- Exercise details: Copy the lines of the data below exactly, starting at the first and stopping after the line that contains "heavy, feet, heads, widths"; include no pictures.

- Provided material:
⁂

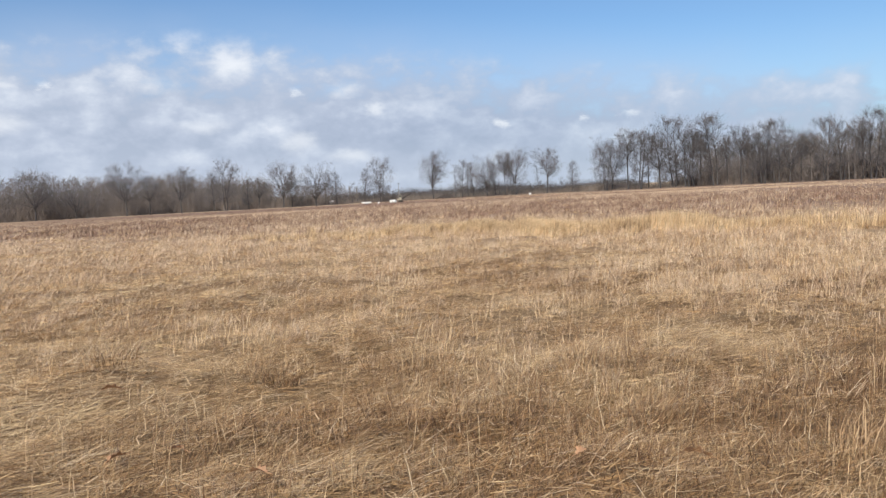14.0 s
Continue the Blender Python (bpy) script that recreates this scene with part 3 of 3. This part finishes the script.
def grow(seed, tall=15.0, base=0.22, wide=0.30, leaders=1, fork=0.30, stems=1, crest=0.8, limbs=15, forks=9, shoots=6, twigs=4, girth=0.019, sprig=0.0108, long=1.35, lite=False):
    """A bare broadleaf tree: trunk, ascending limbs that fill a domed crown, branches, shoots and a haze of fine twigs.
    base: the crown's foot, wide: its half width, fork: where the trunk parts into leaders, all as shares of the height; crest > 1 sets the broadest part higher."""
    rnd = np.random.default_rng(seed)
    heavy, feet, heads, widths = [], [], [], []

    def lay(nodes, r0, r1, sides):
        """Branches as wood with so many sides, or as thin slivers (0)."""
        m = nodes.shape[1] - 1
        for k in range(m):
            a, b = r0 + (r1 - r0) * k / m, r0 + (r1 - r0) * (k + 1) / m
            if sides:
                heavy.append(staves(nodes[:, k], nodes[:, k + 1], a, b, sides))
            else:
                feet.append(nodes[:, k]), heads.append(nodes[:, k + 1] + (nodes[:, k + 1] - nodes[:, k]) * 0.25), widths.append(np.maximum(a, sprig))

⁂

- The output:
14.0 s
Continue the Blender Python (bpy) script that recreates this scene with part 3 of 3. This part finishes the script.
def grow(seed, tall=15.0, base=0.22, wide=0.30, leaders=1, fork=0.30, stems=1, crest=0.8, limbs=15, forks=9, shoots=6, twigs=4, girth=0.019, sprig=0.0108, long=1.35, lite=False):
    """A bare broadleaf tree: trunk, ascending limbs that fill a domed crown, branches, shoots and a haze of fine twigs.
    base: the crown's foot, wide: its half width, fork: where the trunk parts into leaders, all as shares of the height; crest > 1 sets the broadest part higher."""
    rnd = np.random.default_rng(seed)
    heavy, feet, heads, widths = [], [], [], []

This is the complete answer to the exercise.